▶ [Aim of the task]
Copy all lines below exactly as written. Leave pictures out.

:::::

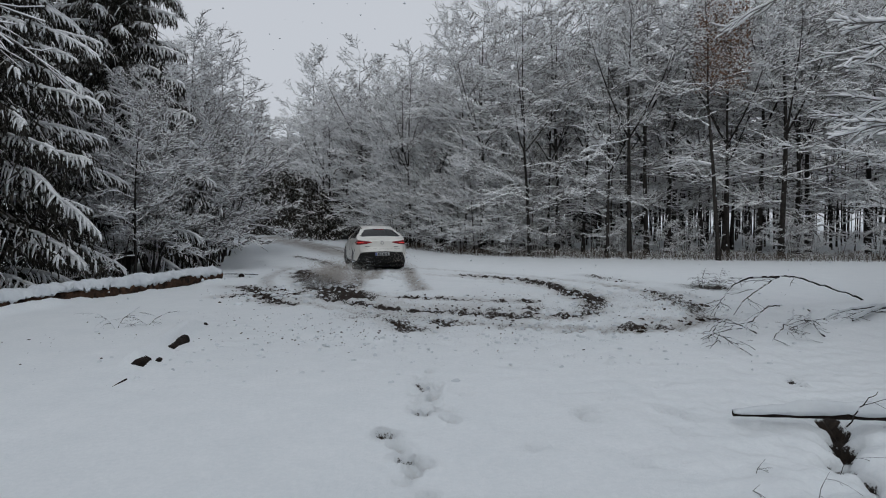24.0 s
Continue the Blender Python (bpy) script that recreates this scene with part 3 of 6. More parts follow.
def leafless_tree(name, seed, height, radius, crown_base, spread, limbs, sub, fine, label, category="tree", lean=0.0, snow=0.028, stroke=1.0, stems=1, group="", fork=0.0, droop=0.0):
    """A bare tree or shrub, its branches loaded with fresh snow: trunk and crown. fork: where the leader splits."""
    rng = random.Random(seed)
    root = empty(name)
    tv, tf, segs = [], [], []

    def add_tube(pts, rad, sides):
        vs, fs = tube_rings(pts, rad, sides, 0.08, rng)
        o = len(tv)
        tv.extend(vs)
        tf.extend(tuple(i + o for i in f) for f in fs)

    def clothe(pts, rad, lo, hi, count, reach, g0, g1):
        n = len(pts) - 1
        gold = rng.uniform(0, 6)
        for k in range(count):
            f = lo + (hi - lo) * ((k + rng.random()) / count)
            i = min(int(f * n), n - 1)
            at = pts[i].lerp(pts[i + 1], f * n - i)
            g = g0 + (g1 - g0) * (f - lo) / max(hi - lo, 1e-3)
            length = reach * (0.6 + 0.7 * math.sin(math.pi * min(g * 0.75 + 0.22, 1.0))) * rng.uniform(0.6, 1.2)
            gold += 2.4 + rng.uniform(-0.5, 0.5)
            rise = 0.12 + 0.85 * g + rng.uniform(-0.25, 0.45) - droop * (1 - g)
            bpts, hd = grow(rng, at, gold, rise, length, 5, rng.uniform(-0.8, 0.3), 0.30)
            r = max(0.013, min(rad[i] * 0.42, 0.045)) * stroke ** 0.5
            segs.extend(rows_of(bpts, [r, r * 0.82, r * 0.66, r * 0.5, r * 0.36, r * 0.22], snow))
            spray(rng, segs, bpts, hd, r, length, snow, sub, fine, stroke)

    for st in range(stems):
        az = 2 * math.pi * st / stems + rng.uniform(-0.4, 0.4)
        off = 0.0 if stems == 1 else radius * 1.6
        p0 = Vector((off * math.cos(az), off * math.sin(az), -0.15))
        tilt = lean * rng.uniform(0.6, 1.2) if stems > 1 else lean
        hgt = height * (1 if st == 0 else rng.uniform(0.65, 0.98))
        top = fork if fork else 1.0
        pts, p, n = [p0], p0.copy(), 10
        dx, dy = math.cos(az) * tilt, math.sin(az) * tilt
        for k in range(n):
            dx, dy = dx * 0.8 + rng.uniform(-0.05, 0.05), dy * 0.8 + rng.uniform(-0.05, 0.05)
            if stems > 1:
                dx, dy = dx * 0.8 + math.cos(az) * tilt * 0.36, dy * 0.8 + math.sin(az) * tilt * 0.36
            p = p + Vector((dx, dy, 1)) * (hgt * top / n)
            pts.append(p.copy())
        end = 0.55 if fork else 0.08
        rad = [radius * (1.25 if k == 0 else 1 - (1 - end) * k / n) for k in range(n + 1)]
        add_tube(pts, rad, 6)
        per = max(1, limbs // stems)
        if not fork:
            clothe(pts, rad, crown_base, 0.985, per, spread, 0, 1)
        else:
            low = max(2, int(per * 0.42))
            clothe(pts, rad, crown_base / fork, 0.98, low, spread, 0, 0.45)
            arms = rng.choice((3, 3, 4))
            for q in range(arms):
                h = az + 2 * math.pi * q / arms + rng.uniform(-0.5, 0.5)
                tilt2 = rng.uniform(0.15, 0.42)
                arm, _ = grow(rng, pts[-1 - (q % 2)], h, math.pi / 2 - tilt2, hgt * (1 - fork) * rng.uniform(0.8, 1.08), 7, rng.uniform(0.0, 0.2), 0.13)
                r0 = radius * 0.45
                ar = [r0 * (1 - 0.85 * k / 7) for k in range(8)]
                add_tube(arm, ar, 5)
                clothe(arm, ar, 0.08, 0.99, max(2, (per - low) // arms), spread * 0.72, 0.4, 1.0)
    mesh_ob("trunk", tv, tf, [BARK], None, root, "", True)
    twig_mesh("crown", segs, [TWIG, RIME], root, "bare branches under fresh snow", cover=0.96, fine=0.024, rime=0.75)
    return tagged(root, label, category, group)


def heading_at(pts, f):
    """Point, heading and rise of a branch at a share f of its way."""
    n = len(pts) - 1
    i = min(int(f * n), n - 1)
    d = pts[i + 1] - pts[i]
    return pts[i].lerp(pts[i + 1], f * n - i), math.atan2(d.y, d.x), math.atan2(d.z, math.hypot(d.x, d.y))


def fronds(rng, segs, limb, length, r, sec, ter, tips, stroke, snow, lift=0.05):
    """Side branches, twigs and tips of a limb, spread in flat layers, each dividing into the next."""
    for j in range(sec):
        fj = 0.12 + 0.87 * (j + rng.random()) / sec
        p2, h2, e2 = heading_at(limb, fj)
        l2 = length * rng.uniform(0.22, 0.44) * (1.15 - 0.6 * fj)
        q2, _ = grow(rng, p2, h2 + (1 if j % 2 else -1) * rng.uniform(0.40, 1.0), e2 * 0.62 + rng.uniform(-0.24, 0.36) + lift, l2, 3, rng.uniform(-0.4, 0.4), 0.34)
        r2 = max(0.012 * stroke, r * 0.42)
        segs.extend(rows_of(q2, [r2, r2 * 0.85, r2 * 0.7, r2 * 0.45], snow))
        for m in range(ter):
            fm = 0.14 + 0.85 * (m + rng.random()) / ter
            p3, h3, e3 = heading_at(q2, fm)
            l3 = max(0.22, l2 * rng.uniform(0.34, 0.66))
            q3, _ = grow(rng, p3, h3 + (1 if m % 2 else -1) * rng.uniform(0.3, 1.0), e3 * 0.7 + rng.uniform(-0.34, 0.42) + lift, l3, 2, rng.uniform(-0.4, 0.4), 0.4)
            segs.extend(rows_of(q3, [0.010 * stroke, 0.008 * stroke, 0.004 * stroke], snow * 0.85))
            for n in range(tips):
                p4, h4, e4 = heading_at(q3, rng.uniform(0.15, 1.0))
                l4 = max(0.14, l3 * rng.uniform(0.3, 0.7))
                q4, _ = grow(rng, p4, h4 + rng.choice((-1, 1)) * rng.uniform(0.25, 1.0), e4 * 0.7 + rng.uniform(-0.4, 0.5) + lift, l4, 1, 0, 0.2)
                segs.append((*q4[0], *q4[1], 0.010 * stroke, 0.0, snow * 0.62))


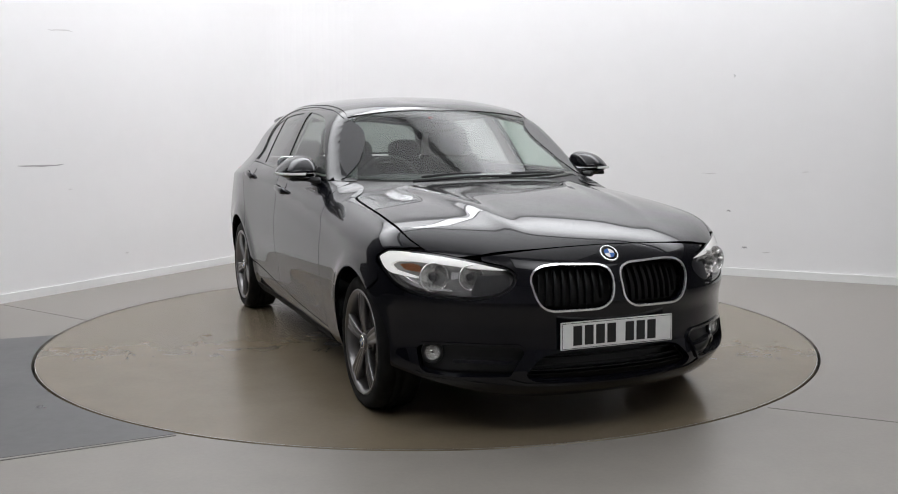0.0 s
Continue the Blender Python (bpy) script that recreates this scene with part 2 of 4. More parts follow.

:::::

▶ [Expected answer]
24.0 s
Continue the Blender Python (bpy) script that recreates this scene with part 3 of 6. More parts follow.
def leafless_tree(name, seed, height, radius, crown_base, spread, limbs, sub, fine, label, category="tree", lean=0.0, snow=0.028, stroke=1.0, stems=1, group="", fork=0.0, droop=0.0):
    """A bare tree or shrub, its branches loaded with fresh snow: trunk and crown. fork: where the leader splits."""
    rng = random.Random(seed)
    root = empty(name)
    tv, tf, segs = [], [], []

    def add_tube(pts, rad, sides):
        vs, fs = tube_rings(pts, rad, sides, 0.08, rng)
        o = len(tv)
        tv.extend(vs)
        tf.extend(tuple(i + o for i in f) for f in fs)

    def clothe(pts, rad, lo, hi, count, reach, g0, g1):
        n = len(pts) - 1
        gold = rng.uniform(0, 6)
        for k in range(count):
            f = lo + (hi - lo) * ((k + rng.random()) / count)
            i = min(int(f * n), n - 1)
            at = pts[i].lerp(pts[i + 1], f * n - i)
            g = g0 + (g1 - g0) * (f - lo) / max(hi - lo, 1e-3)
            length = reach * (0.6 + 0.7 * math.sin(math.pi * min(g * 0.75 + 0.22, 1.0))) * rng.uniform(0.6, 1.2)
            gold += 2.4 + rng.uniform(-0.5, 0.5)
            rise = 0.12 + 0.85 * g + rng.uniform(-0.25, 0.45) - droop * (1 - g)
            bpts, hd = grow(rng, at, gold, rise, length, 5, rng.uniform(-0.8, 0.3), 0.30)
            r = max(0.013, min(rad[i] * 0.42, 0.045)) * stroke ** 0.5
            segs.extend(rows_of(bpts, [r, r * 0.82, r * 0.66, r * 0.5, r * 0.36, r * 0.22], snow))
            spray(rng, segs, bpts, hd, r, length, snow, sub, fine, stroke)

    for st in range(stems):
        az = 2 * math.pi * st / stems + rng.uniform(-0.4, 0.4)
        off = 0.0 if stems == 1 else radius * 1.6
        p0 = Vector((off * math.cos(az), off * math.sin(az), -0.15))
        tilt = lean * rng.uniform(0.6, 1.2) if stems > 1 else lean
        hgt = height * (1 if st == 0 else rng.uniform(0.65, 0.98))
        top = fork if fork else 1.0
        pts, p, n = [p0], p0.copy(), 10
        dx, dy = math.cos(az) * tilt, math.sin(az) * tilt
        for k in range(n):
            dx, dy = dx * 0.8 + rng.uniform(-0.05, 0.05), dy * 0.8 + rng.uniform(-0.05, 0.05)
            if stems > 1:
                dx, dy = dx * 0.8 + math.cos(az) * tilt * 0.36, dy * 0.8 + math.sin(az) * tilt * 0.36
            p = p + Vector((dx, dy, 1)) * (hgt * top / n)
            pts.append(p.copy())
        end = 0.55 if fork else 0.08
        rad = [radius * (1.25 if k == 0 else 1 - (1 - end) * k / n) for k in range(n + 1)]
        add_tube(pts, rad, 6)
        per = max(1, limbs // stems)
        if not fork:
            clothe(pts, rad, crown_base, 0.985, per, spread, 0, 1)
        else:
            low = max(2, int(per * 0.42))
            clothe(pts, rad, crown_base / fork, 0.98, low, spread, 0, 0.45)
            arms = rng.choice((3, 3, 4))
            for q in range(arms):
                h = az + 2 * math.pi * q / arms + rng.uniform(-0.5, 0.5)
                tilt2 = rng.uniform(0.15, 0.42)
                arm, _ = grow(rng, pts[-1 - (q % 2)], h, math.pi / 2 - tilt2, hgt * (1 - fork) * rng.uniform(0.8, 1.08), 7, rng.uniform(0.0, 0.2), 0.13)
                r0 = radius * 0.45
                ar = [r0 * (1 - 0.85 * k / 7) for k in range(8)]
                add_tube(arm, ar, 5)
                clothe(arm, ar, 0.08, 0.99, max(2, (per - low) // arms), spread * 0.72, 0.4, 1.0)
    mesh_ob("trunk", tv, tf, [BARK], None, root, "", True)
    twig_mesh("crown", segs, [TWIG, RIME], root, "bare branches under fresh snow", cover=0.96, fine=0.024, rime=0.75)
    return tagged(root, label, category, group)


def heading_at(pts, f):
    """Point, heading and rise of a branch at a share f of its way."""
    n = len(pts) - 1
    i = min(int(f * n), n - 1)
    d = pts[i + 1] - pts[i]
    return pts[i].lerp(pts[i + 1], f * n - i), math.atan2(d.y, d.x), math.atan2(d.z, math.hypot(d.x, d.y))


def fronds(rng, segs, limb, length, r, sec, ter, tips, stroke, snow, lift=0.05):
    """Side branches, twigs and tips of a limb, spread in flat layers, each dividing into the next."""
    for j in range(sec):
        fj = 0.12 + 0.87 * (j + rng.random()) / sec
        p2, h2, e2 = heading_at(limb, fj)
        l2 = length * rng.uniform(0.22, 0.44) * (1.15 - 0.6 * fj)
        q2, _ = grow(rng, p2, h2 + (1 if j % 2 else -1) * rng.uniform(0.40, 1.0), e2 * 0.62 + rng.uniform(-0.24, 0.36) + lift, l2, 3, rng.uniform(-0.4, 0.4), 0.34)
        r2 = max(0.012 * stroke, r * 0.42)
        segs.extend(rows_of(q2, [r2, r2 * 0.85, r2 * 0.7, r2 * 0.45], snow))
        for m in range(ter):
            fm = 0.14 + 0.85 * (m + rng.random()) / ter
            p3, h3, e3 = heading_at(q2, fm)
            l3 = max(0.22, l2 * rng.uniform(0.34, 0.66))
            q3, _ = grow(rng, p3, h3 + (1 if m % 2 else -1) * rng.uniform(0.3, 1.0), e3 * 0.7 + rng.uniform(-0.34, 0.42) + lift, l3, 2, rng.uniform(-0.4, 0.4), 0.4)
            segs.extend(rows_of(q3, [0.010 * stroke, 0.008 * stroke, 0.004 * stroke], snow * 0.85))
            for n in range(tips):
                p4, h4, e4 = heading_at(q3, rng.uniform(0.15, 1.0))
                l4 = max(0.14, l3 * rng.uniform(0.3, 0.7))
                q4, _ = grow(rng, p4, h4 + rng.choice((-1, 1)) * rng.uniform(0.25, 1.0), e4 * 0.7 + rng.uniform(-0.4, 0.5) + lift, l4, 1, 0, 0.2)
                segs.append((*q4[0], *q4[1], 0.010 * stroke, 0.0, snow * 0.62))


0.0 s
Continue the Blender Python (bpy) script that recreates this scene with part 2 of 4. More parts follow.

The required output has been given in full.